§ What to work on
Write out the material again word for word, dropping any images it holds.

----------

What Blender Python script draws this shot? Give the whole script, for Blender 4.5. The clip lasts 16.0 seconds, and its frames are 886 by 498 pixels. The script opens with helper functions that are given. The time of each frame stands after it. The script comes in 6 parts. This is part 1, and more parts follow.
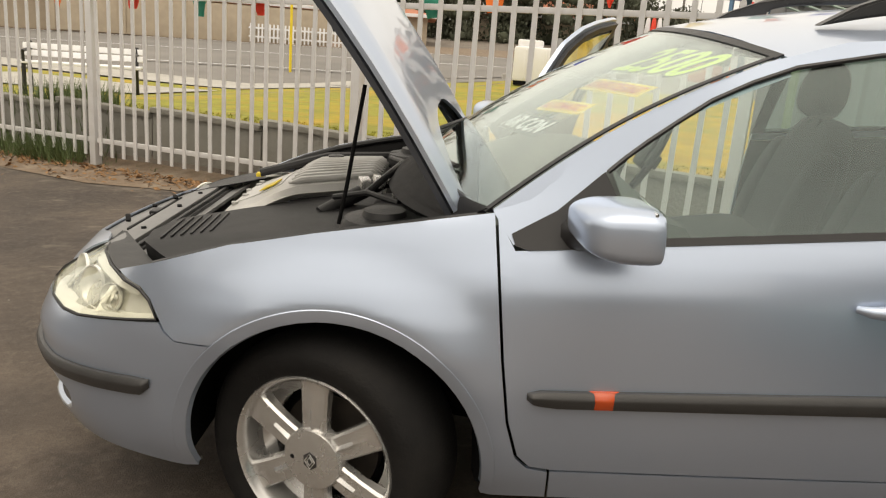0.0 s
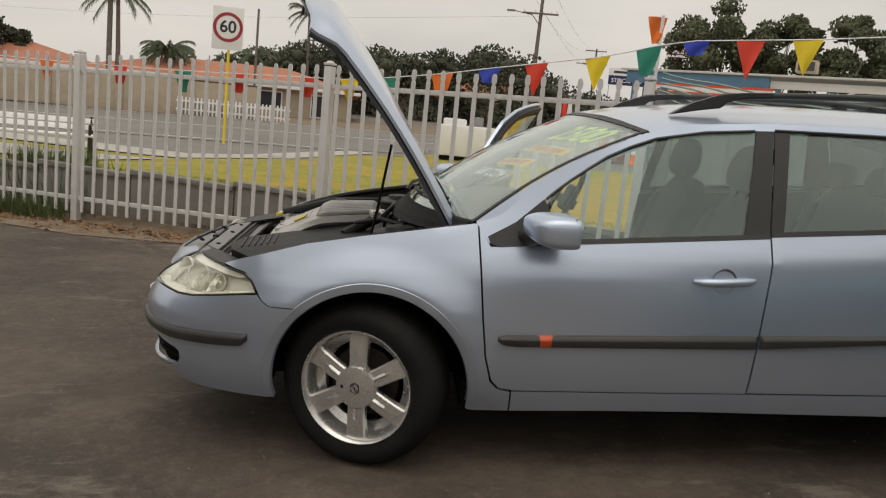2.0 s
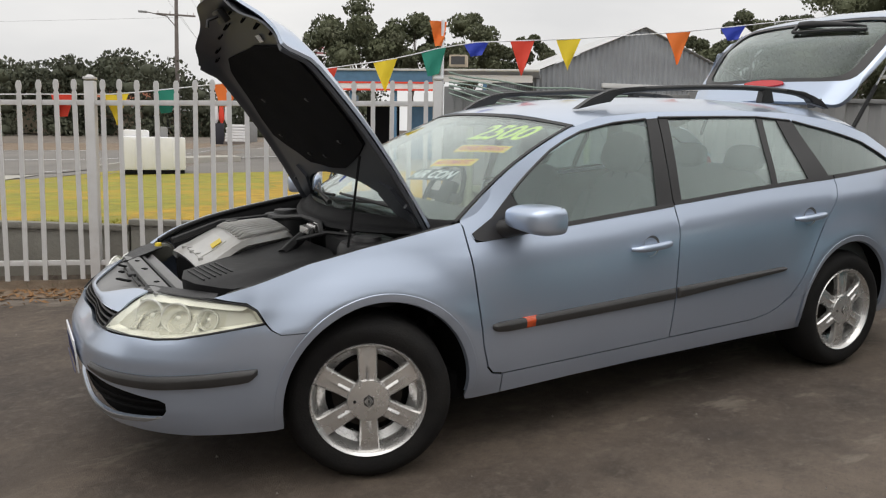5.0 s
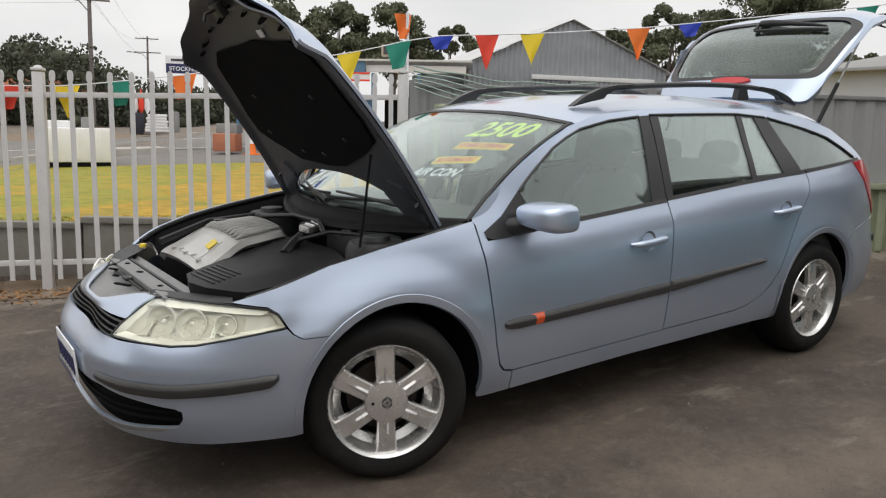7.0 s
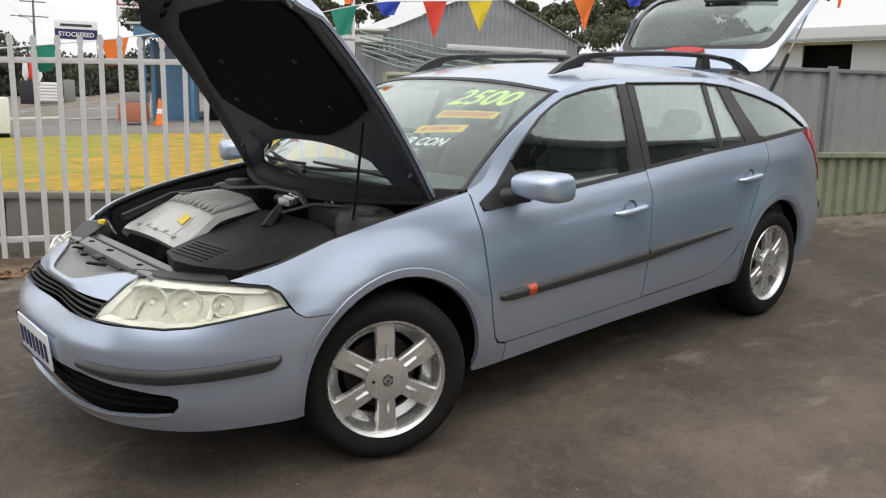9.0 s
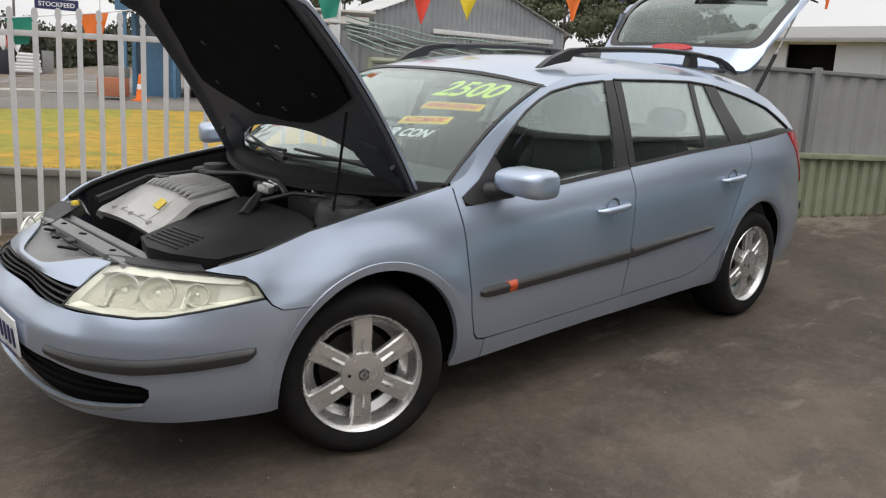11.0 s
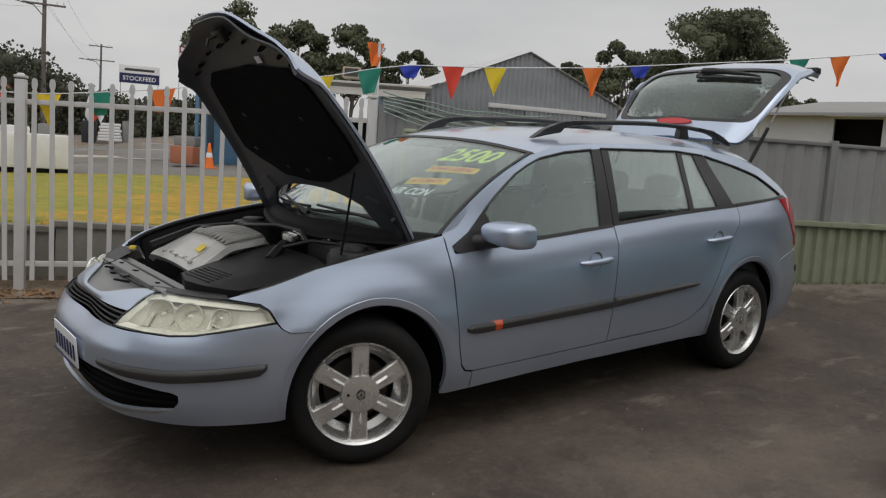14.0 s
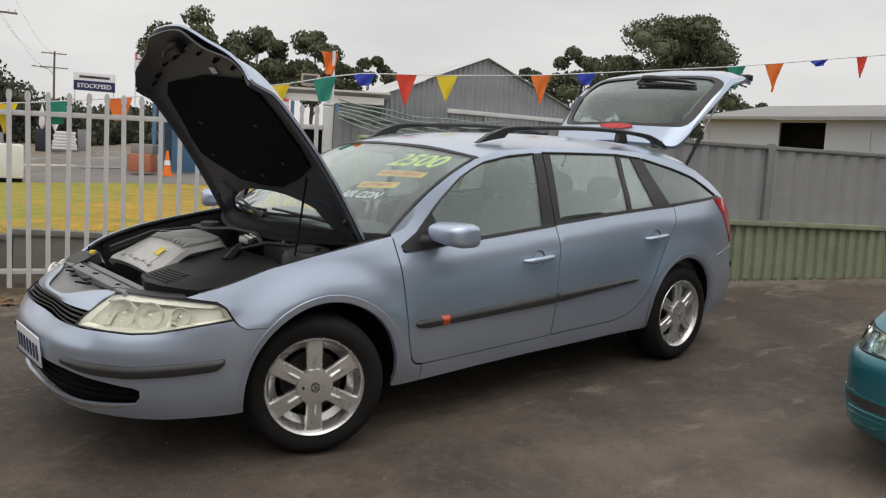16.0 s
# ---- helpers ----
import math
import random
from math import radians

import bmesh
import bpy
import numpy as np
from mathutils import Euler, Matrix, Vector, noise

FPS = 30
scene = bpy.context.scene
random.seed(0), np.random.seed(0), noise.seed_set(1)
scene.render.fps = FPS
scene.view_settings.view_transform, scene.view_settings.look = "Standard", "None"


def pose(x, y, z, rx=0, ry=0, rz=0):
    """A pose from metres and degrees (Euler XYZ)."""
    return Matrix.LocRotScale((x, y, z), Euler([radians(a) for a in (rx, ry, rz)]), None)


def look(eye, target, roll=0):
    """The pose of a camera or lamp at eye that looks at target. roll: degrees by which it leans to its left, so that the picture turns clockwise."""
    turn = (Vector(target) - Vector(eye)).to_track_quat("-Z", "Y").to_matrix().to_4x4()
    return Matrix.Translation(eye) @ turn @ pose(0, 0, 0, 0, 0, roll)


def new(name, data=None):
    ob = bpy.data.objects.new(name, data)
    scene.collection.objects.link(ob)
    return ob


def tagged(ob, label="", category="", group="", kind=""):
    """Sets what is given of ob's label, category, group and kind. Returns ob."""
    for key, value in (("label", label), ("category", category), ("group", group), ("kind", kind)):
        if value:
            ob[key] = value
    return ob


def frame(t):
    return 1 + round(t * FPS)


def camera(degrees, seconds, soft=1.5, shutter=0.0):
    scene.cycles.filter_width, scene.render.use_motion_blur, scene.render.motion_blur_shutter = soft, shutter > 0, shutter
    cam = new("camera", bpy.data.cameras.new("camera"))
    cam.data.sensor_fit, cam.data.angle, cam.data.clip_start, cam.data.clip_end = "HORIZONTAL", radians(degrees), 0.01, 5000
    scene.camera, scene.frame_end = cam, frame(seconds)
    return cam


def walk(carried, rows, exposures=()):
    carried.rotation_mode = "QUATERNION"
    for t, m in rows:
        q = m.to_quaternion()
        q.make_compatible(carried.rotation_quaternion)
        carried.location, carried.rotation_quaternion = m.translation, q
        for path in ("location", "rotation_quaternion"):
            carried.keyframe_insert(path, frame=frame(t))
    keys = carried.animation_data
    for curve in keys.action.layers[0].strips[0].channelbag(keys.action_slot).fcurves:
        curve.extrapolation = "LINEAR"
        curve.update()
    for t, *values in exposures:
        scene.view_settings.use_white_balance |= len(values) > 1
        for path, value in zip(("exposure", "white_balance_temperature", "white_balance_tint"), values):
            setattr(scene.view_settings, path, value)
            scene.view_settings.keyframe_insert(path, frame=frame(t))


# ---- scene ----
cam = camera(58.3, 16.0, soft=1.2)
SLOPE = pose(0, 0, 0, 1.5, -2.5, 0)  # the yard falls towards the road side
PATH = [
    (0, (0.372, -2.51, 1.361), (0.3, -0.589, 0.809), 1.8),
    (0.5, (0.354, -2.885, 1.36), (0.407, -0.958, 0.825), 1.3),
    (1, (0.282, -3.176, 1.382), (0.402, -1.244, 0.882), 2.8),
    (1.5, (0.273, -3.429, 1.391), (0.339, -1.466, 1.013), 4.2),
    (2, (0.114, -3.609, 1.373), (0.242, -1.646, 1.011), 3.2),
    (2.5, (-0.08, -3.695, 1.379), (0.141, -1.739, 1.028), 3.2),
    (3, (-0.346, -3.646, 1.384), (-0.058, -1.694, 1.053), 2.6),
    (3.5, (-0.573, -3.659, 1.374), (-0.071, -1.748, 1.065), 1.1),
    (4, (-0.747, -3.677, 1.354), (0.048, -1.877, 0.997), 0.8),
    (4.5, (-0.922, -3.535, 1.373), (-0.056, -1.769, 1.015), 0.5),
    (4.7, (-0.997, -3.465, 1.37), (-0.099, -1.712, 1.024), 0.1),
    (6.8, (-1.399, -3.252, 1.402), (-0.308, -1.616, 1.038), -0.7),
    (7, (-1.384, -3.202, 1.407), (-0.279, -1.576, 1.039), -0.2),
    (7.5, (-1.38, -3.077, 1.401), (-0.245, -1.474, 1.024), 2.3),
    (8, (-1.486, -2.973, 1.389), (-0.317, -1.397, 1.004), 1.5),
    (8.5, (-1.561, -2.94, 1.385), (-0.361, -1.4, 0.949), -0.2),
    (9, (-1.594, -2.932, 1.393), (-0.316, -1.458, 0.954), 0.2),
    (9.5, (-1.609, -2.932, 1.383), (-0.306, -1.478, 0.948), 0.4),
    (9.7, (-1.607, -2.932, 1.395), (-0.296, -1.489, 0.951), 0.8),
    (11.8, (-1.552, -2.877, 1.416), (-0.24, -1.443, 0.945), 2.8),
    (12, (-1.568, -2.915, 1.397), (-0.246, -1.487, 0.935), 2.7),
    (12.5, (-1.678, -3.062, 1.387), (-0.333, -1.662, 0.905), 3.0),
    (13, (-1.694, -3.226, 1.416), (-0.358, -1.813, 0.949), 3.4),
    (13.5, (-1.674, -3.393, 1.427), (-0.442, -1.861, 1.059), 3.3),
    (14, (-1.673, -3.455, 1.422), (-0.461, -1.894, 1.114), 2.6),
    (14.5, (-1.743, -3.509, 1.433), (-0.519, -1.958, 1.128), 2.0),
    (15, (-1.827, -3.592, 1.435), (-0.573, -2.064, 1.132), 2.0),
    (15.5, (-1.794, -3.635, 1.443), (-0.52, -2.123, 1.142), 2.4),
    (16, (-1.75, -3.659, 1.427), (-0.465, -2.155, 1.137), 2.2),
]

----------

§ Correct answer
What Blender Python script draws this shot? Give the whole script, for Blender 4.5. The clip lasts 16.0 seconds, and its frames are 886 by 498 pixels. The script opens with helper functions that are given. The time of each frame stands after it. The script comes in 6 parts. This is part 1, and more parts follow.
0.0 s
2.0 s
5.0 s
7.0 s
9.0 s
11.0 s
14.0 s
16.0 s
# ---- helpers ----
import math
import random
from math import radians

import bmesh
import bpy
import numpy as np
from mathutils import Euler, Matrix, Vector, noise

FPS = 30
scene = bpy.context.scene
random.seed(0), np.random.seed(0), noise.seed_set(1)
scene.render.fps = FPS
scene.view_settings.view_transform, scene.view_settings.look = "Standard", "None"


def pose(x, y, z, rx=0, ry=0, rz=0):
    """A pose from metres and degrees (Euler XYZ)."""
    return Matrix.LocRotScale((x, y, z), Euler([radians(a) for a in (rx, ry, rz)]), None)


def look(eye, target, roll=0):
    """The pose of a camera or lamp at eye that looks at target. roll: degrees by which it leans to its left, so that the picture turns clockwise."""
    turn = (Vector(target) - Vector(eye)).to_track_quat("-Z", "Y").to_matrix().to_4x4()
    return Matrix.Translation(eye) @ turn @ pose(0, 0, 0, 0, 0, roll)


def new(name, data=None):
    ob = bpy.data.objects.new(name, data)
    scene.collection.objects.link(ob)
    return ob


def tagged(ob, label="", category="", group="", kind=""):
    """Sets what is given of ob's label, category, group and kind. Returns ob."""
    for key, value in (("label", label), ("category", category), ("group", group), ("kind", kind)):
        if value:
            ob[key] = value
    return ob


def frame(t):
    return 1 + round(t * FPS)


def camera(degrees, seconds, soft=1.5, shutter=0.0):
    scene.cycles.filter_width, scene.render.use_motion_blur, scene.render.motion_blur_shutter = soft, shutter > 0, shutter
    cam = new("camera", bpy.data.cameras.new("camera"))
    cam.data.sensor_fit, cam.data.angle, cam.data.clip_start, cam.data.clip_end = "HORIZONTAL", radians(degrees), 0.01, 5000
    scene.camera, scene.frame_end = cam, frame(seconds)
    return cam


def walk(carried, rows, exposures=()):
    carried.rotation_mode = "QUATERNION"
    for t, m in rows:
        q = m.to_quaternion()
        q.make_compatible(carried.rotation_quaternion)
        carried.location, carried.rotation_quaternion = m.translation, q
        for path in ("location", "rotation_quaternion"):
            carried.keyframe_insert(path, frame=frame(t))
    keys = carried.animation_data
    for curve in keys.action.layers[0].strips[0].channelbag(keys.action_slot).fcurves:
        curve.extrapolation = "LINEAR"
        curve.update()
    for t, *values in exposures:
        scene.view_settings.use_white_balance |= len(values) > 1
        for path, value in zip(("exposure", "white_balance_temperature", "white_balance_tint"), values):
            setattr(scene.view_settings, path, value)
            scene.view_settings.keyframe_insert(path, frame=frame(t))


# ---- scene ----
cam = camera(58.3, 16.0, soft=1.2)
SLOPE = pose(0, 0, 0, 1.5, -2.5, 0)  # the yard falls towards the road side
PATH = [
    (0, (0.372, -2.51, 1.361), (0.3, -0.589, 0.809), 1.8),
    (0.5, (0.354, -2.885, 1.36), (0.407, -0.958, 0.825), 1.3),
    (1, (0.282, -3.176, 1.382), (0.402, -1.244, 0.882), 2.8),
    (1.5, (0.273, -3.429, 1.391), (0.339, -1.466, 1.013), 4.2),
    (2, (0.114, -3.609, 1.373), (0.242, -1.646, 1.011), 3.2),
    (2.5, (-0.08, -3.695, 1.379), (0.141, -1.739, 1.028), 3.2),
    (3, (-0.346, -3.646, 1.384), (-0.058, -1.694, 1.053), 2.6),
    (3.5, (-0.573, -3.659, 1.374), (-0.071, -1.748, 1.065), 1.1),
    (4, (-0.747, -3.677, 1.354), (0.048, -1.877, 0.997), 0.8),
    (4.5, (-0.922, -3.535, 1.373), (-0.056, -1.769, 1.015), 0.5),
    (4.7, (-0.997, -3.465, 1.37), (-0.099, -1.712, 1.024), 0.1),
    (6.8, (-1.399, -3.252, 1.402), (-0.308, -1.616, 1.038), -0.7),
    (7, (-1.384, -3.202, 1.407), (-0.279, -1.576, 1.039), -0.2),
    (7.5, (-1.38, -3.077, 1.401), (-0.245, -1.474, 1.024), 2.3),
    (8, (-1.486, -2.973, 1.389), (-0.317, -1.397, 1.004), 1.5),
    (8.5, (-1.561, -2.94, 1.385), (-0.361, -1.4, 0.949), -0.2),
    (9, (-1.594, -2.932, 1.393), (-0.316, -1.458, 0.954), 0.2),
    (9.5, (-1.609, -2.932, 1.383), (-0.306, -1.478, 0.948), 0.4),
    (9.7, (-1.607, -2.932, 1.395), (-0.296, -1.489, 0.951), 0.8),
    (11.8, (-1.552, -2.877, 1.416), (-0.24, -1.443, 0.945), 2.8),
    (12, (-1.568, -2.915, 1.397), (-0.246, -1.487, 0.935), 2.7),
    (12.5, (-1.678, -3.062, 1.387), (-0.333, -1.662, 0.905), 3.0),
    (13, (-1.694, -3.226, 1.416), (-0.358, -1.813, 0.949), 3.4),
    (13.5, (-1.674, -3.393, 1.427), (-0.442, -1.861, 1.059), 3.3),
    (14, (-1.673, -3.455, 1.422), (-0.461, -1.894, 1.114), 2.6),
    (14.5, (-1.743, -3.509, 1.433), (-0.519, -1.958, 1.128), 2.0),
    (15, (-1.827, -3.592, 1.435), (-0.573, -2.064, 1.132), 2.0),
    (15.5, (-1.794, -3.635, 1.443), (-0.52, -2.123, 1.142), 2.4),
    (16, (-1.75, -3.659, 1.427), (-0.465, -2.155, 1.137), 2.2),
]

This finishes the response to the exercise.